The other book that hit me like That Hideous Strength this past year was Demons, or The Possessed, whatever it’s called, by Dostoevsky. Not a coincidence that both he and Lewis take the demonic very very seriously.
Feel free to disagree and mock me, but I find free online courses/lectures about books you read very helpful. Hillsdale has one on Aristotle, I’m sure others do too, and there’s tons of top notch free or near free college level lectures on Lewis out there.
Very intruiging list of books, especially as you describe them. I'm looking forward to reading some of these and to exercising my brain! Thank you for sharing!
Also, completely agree re reading fiction as non-fiction. 25 years ago my Phil 101 professor (Dr. Taiwo - I'll never forget him. . . he was a Lutheran from Nigeria) used fiction to teach the class how to think philosophically. He had us sort through the different works to figure out the author's worldview, or at least the worldview purported by the stories and their characters.
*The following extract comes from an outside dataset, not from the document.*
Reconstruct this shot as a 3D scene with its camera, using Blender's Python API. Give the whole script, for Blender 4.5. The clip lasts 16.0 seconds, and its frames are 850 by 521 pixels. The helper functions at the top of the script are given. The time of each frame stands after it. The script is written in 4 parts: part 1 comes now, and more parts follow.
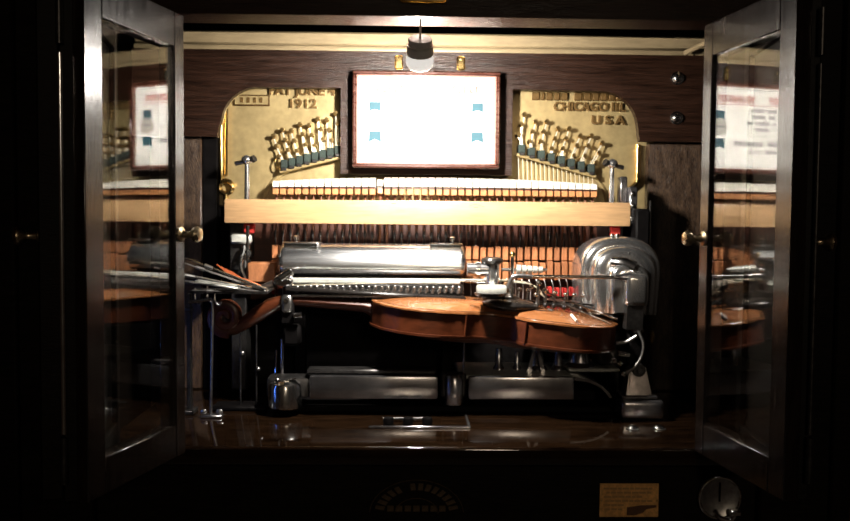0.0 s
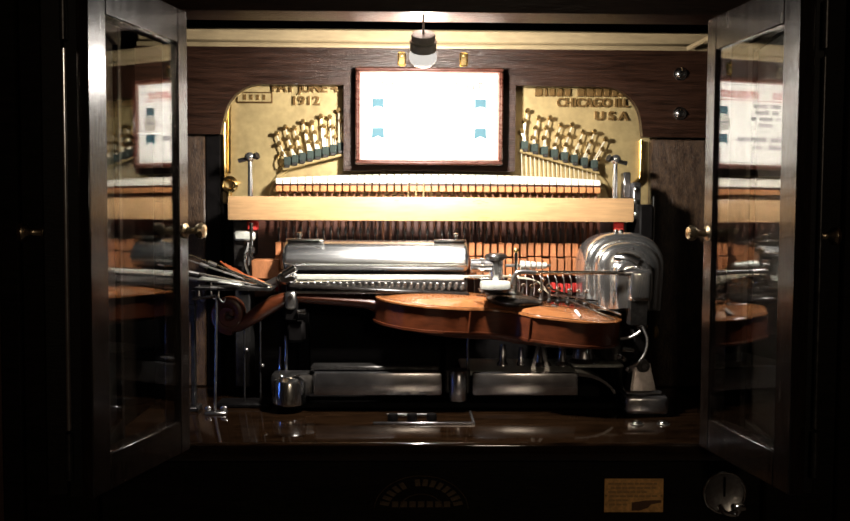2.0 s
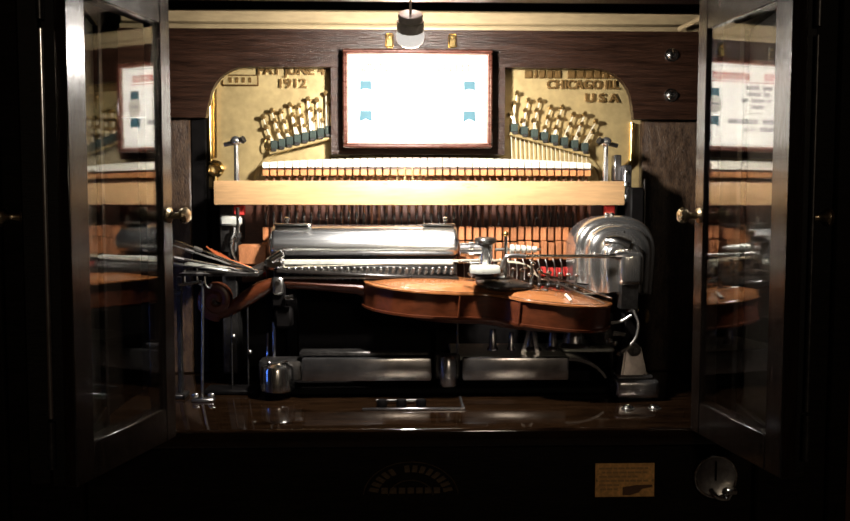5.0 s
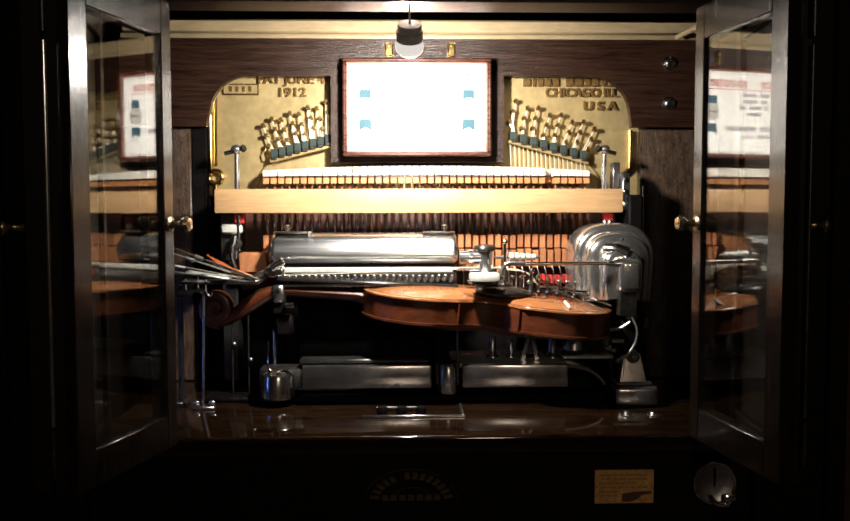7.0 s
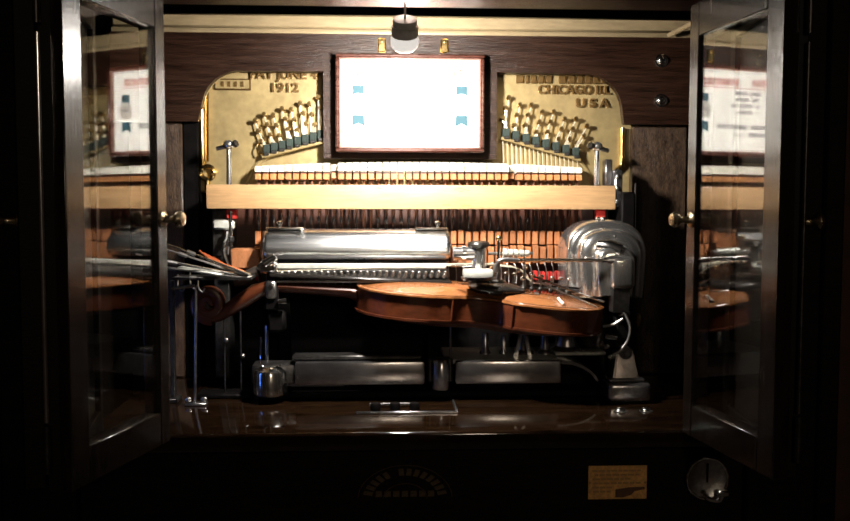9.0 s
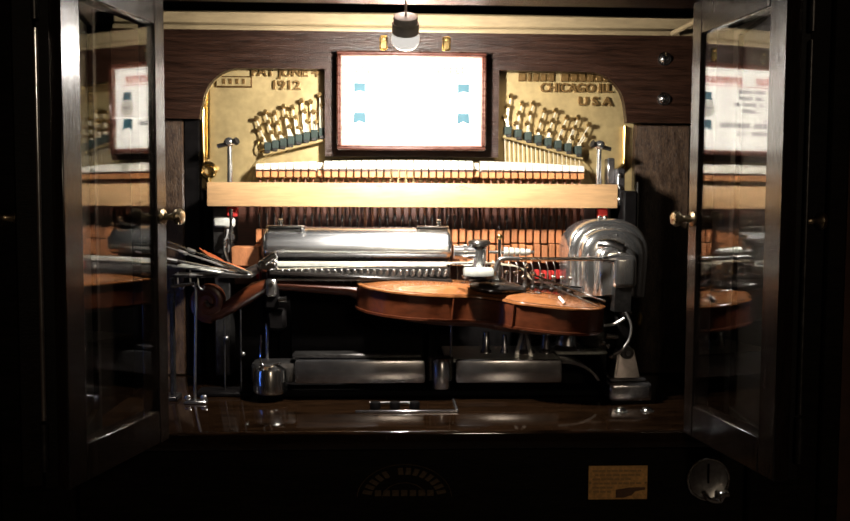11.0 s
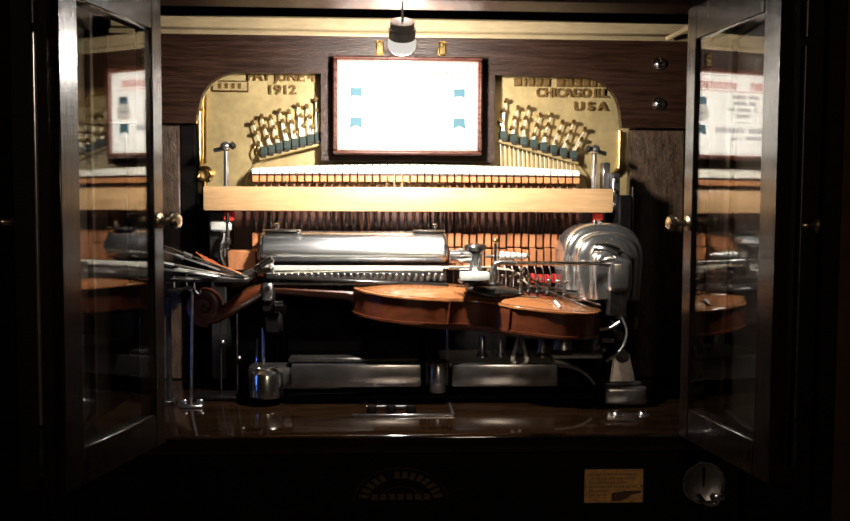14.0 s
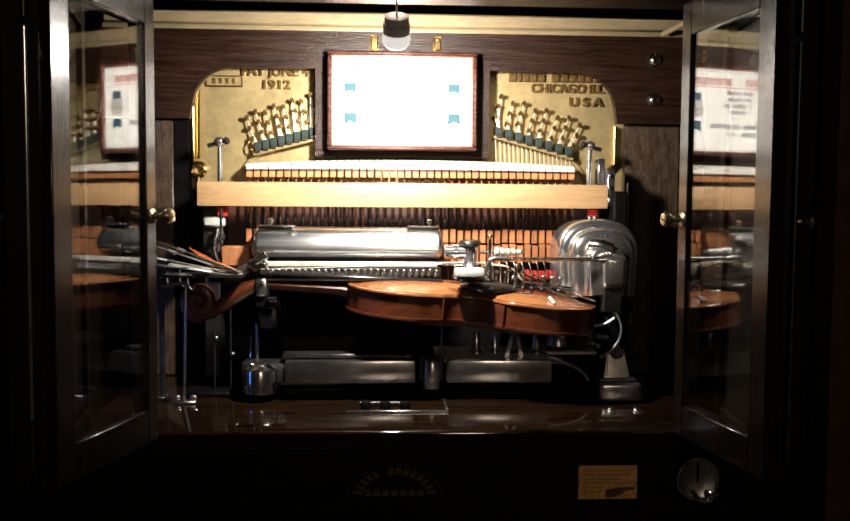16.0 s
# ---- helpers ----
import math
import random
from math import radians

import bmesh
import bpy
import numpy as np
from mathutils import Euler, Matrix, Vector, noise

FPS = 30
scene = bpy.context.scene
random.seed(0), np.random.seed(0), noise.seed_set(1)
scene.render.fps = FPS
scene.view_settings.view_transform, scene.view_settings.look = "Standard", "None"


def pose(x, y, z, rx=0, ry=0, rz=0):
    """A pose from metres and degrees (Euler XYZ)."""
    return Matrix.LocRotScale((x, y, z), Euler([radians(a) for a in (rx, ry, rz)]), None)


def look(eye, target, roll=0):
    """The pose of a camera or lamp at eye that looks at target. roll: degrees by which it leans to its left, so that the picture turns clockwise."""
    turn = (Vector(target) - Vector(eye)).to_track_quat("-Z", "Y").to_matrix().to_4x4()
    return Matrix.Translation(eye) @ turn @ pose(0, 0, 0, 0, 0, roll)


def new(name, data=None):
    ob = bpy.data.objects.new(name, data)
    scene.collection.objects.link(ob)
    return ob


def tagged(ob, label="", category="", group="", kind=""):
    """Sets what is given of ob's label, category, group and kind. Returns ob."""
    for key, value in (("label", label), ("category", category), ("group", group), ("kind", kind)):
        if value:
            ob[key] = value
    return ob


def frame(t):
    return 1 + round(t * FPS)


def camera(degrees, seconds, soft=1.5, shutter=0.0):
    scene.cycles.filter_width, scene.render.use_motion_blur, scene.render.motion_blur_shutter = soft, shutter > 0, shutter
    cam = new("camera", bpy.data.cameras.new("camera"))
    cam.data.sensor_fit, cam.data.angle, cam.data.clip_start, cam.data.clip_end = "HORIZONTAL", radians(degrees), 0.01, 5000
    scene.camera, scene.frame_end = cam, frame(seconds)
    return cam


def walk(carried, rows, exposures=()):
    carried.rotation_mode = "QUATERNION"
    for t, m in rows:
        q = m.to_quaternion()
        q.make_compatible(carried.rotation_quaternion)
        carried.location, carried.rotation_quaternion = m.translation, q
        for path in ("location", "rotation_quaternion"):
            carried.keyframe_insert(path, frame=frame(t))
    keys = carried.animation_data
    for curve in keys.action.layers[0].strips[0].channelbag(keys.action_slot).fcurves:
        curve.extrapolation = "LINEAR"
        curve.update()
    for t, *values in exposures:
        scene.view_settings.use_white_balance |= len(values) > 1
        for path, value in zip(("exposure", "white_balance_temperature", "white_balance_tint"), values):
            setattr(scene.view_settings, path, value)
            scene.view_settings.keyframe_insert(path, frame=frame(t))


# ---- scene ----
cam = camera(52.9, 16.0)


PATH = [
    (0, (0.016, 0.08, 1.302), (0.062, 2.077, 1.208), 0.5),
    (0.5, (0.012, 0.078, 1.301), (0.054, 2.076, 1.206), 0.5),
    (1, (0.01, 0.08, 1.299), (0.044, 2.078, 1.21), 0.5),
    (1.5, (0.01, 0.079, 1.298), (0.039, 2.077, 1.22), 0.4),
    (2, (0.014, 0.08, 1.298), (0.055, 2.077, 1.202), 0.3),
    (2.5, (0.015, 0.083, 1.298), (0.054, 2.08, 1.199), 0.1),
    (3, (0.018, 0.084, 1.299), (0.057, 2.081, 1.188), 0.0),
    (3.5, (0.019, 0.087, 1.298), (0.064, 2.083, 1.171), 0.0),
    (4, (0.018, 0.094, 1.295), (0.067, 2.09, 1.166), 0.1),
    (6.5, (0.019, 0.089, 1.295), (0.091, 2.084, 1.173), -0.2),
    (7, (0.018, 0.087, 1.298), (0.079, 2.082, 1.183), -0.1),
    (7.5, (0.015, 0.083, 1.297), (0.091, 2.079, 1.187), -0.1),
    (8, (0.012, 0.082, 1.298), (0.096, 2.077, 1.188), -0.1),
    (8.5, (0.01, 0.083, 1.296), (0.088, 2.079, 1.183), -0.1),
    (9, (0.008, 0.089, 1.295), (0.102, 2.084, 1.176), 0.1),
    (11.5, (0.014, 0.093, 1.295), (0.096, 2.087, 1.172), 0.3),
    (12, (0.013, 0.092, 1.295), (0.097, 2.087, 1.181), 0.3),
    (12.5, (0.013, 0.089, 1.297), (0.1, 2.085, 1.192), 0.1),
    (13, (0.013, 0.088, 1.296), (0.11, 2.083, 1.187), 0.3),
    (13.5, (0.013, 0.089, 1.294), (0.107, 2.083, 1.18), 0.3),
    (14, (0.011, 0.09, 1.295), (0.107, 2.084, 1.182), 0.3),
    (14.5, (0.015, 0.088, 1.295), (0.118, 2.082, 1.181), 0.2),
    (15, (0.016, 0.088, 1.295), (0.118, 2.082, 1.177), 0.3),
    (15.5, (0.015, 0.092, 1.292), (0.121, 2.085, 1.171), 0.3),
    (16, (0.013, 0.093, 1.294), (0.119, 2.086, 1.173), 0.4),
]
walk(cam, [(t, look(eye, target, roll)) for t, eye, target, roll in PATH])

# ---- world and lights ----
world = bpy.data.worlds.new("world")
scene.world = world
world.use_nodes = True
world.node_tree.nodes["Background"].inputs[0].default_value = (0.02, 0.018, 0.015, 1)
world.node_tree.nodes["Background"].inputs[1].default_value = 0.02
LAMP = (0.0312, 1.095, 1.4825)          # face of the reflector bulb
bulb_light = bpy.data.lights.new("bulb_light", "SPOT")
bulb_light.energy, bulb_light.color, bulb_light.shadow_soft_size = 16.5, (1.0, 0.935, 0.85), 0.014
bulb_light.spot_size, bulb_light.spot_blend = radians(165), 0.8
bulb_lamp = new("bulb_light", bulb_light)
bulb_lamp.matrix_world = look((LAMP[0], LAMP[1] + 0.006, LAMP[2] - 0.008), (LAMP[0] + 0.004, LAMP[1] + 0.10, LAMP[2] - 0.07))
glow_light = bpy.data.lights.new("bulb_glow", "POINT")
glow_light.energy, glow_light.color, glow_light.shadow_soft_size = 7.0, (1.0, 0.935, 0.85), 0.012
glow_lamp = new("bulb_glow", glow_light)
glow_lamp.location = (LAMP[0], LAMP[1] + 0.021, LAMP[2] + 0.014)
# Unseen fill light added in front, so deck and metal fronts brighten.
room_light = bpy.data.lights.new("room_light", "AREA")
room_light.shape, room_light.size, room_light.energy, room_light.color = "DISK", 0.33, 6.2, (1.0, 0.80, 0.58)
fill_lamp = new("room_light", room_light)
fill_lamp.matrix_world = look((0.55, -2.26, 1.95), (0.05, 1.1, 1.15))
scene.view_settings.exposure = 0.0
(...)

After his class I was hooked, and ended-up majoring in Philosophy (and English Lit.). His approach made Philosophy accessible. He taught us how to think philosophically about even the most mundane elements of daily life. If I have any critical thinking skills it's because he helped wake them up and develop them.
Also, 100% agree re Lewis' That Hideous Strength - it's downright prophetic. I think Lewis, because he was a Christian (and because of the way in which he came to be a Christian), had an astonishingly accurate sense of human character, particularly as it played-out in higher ed.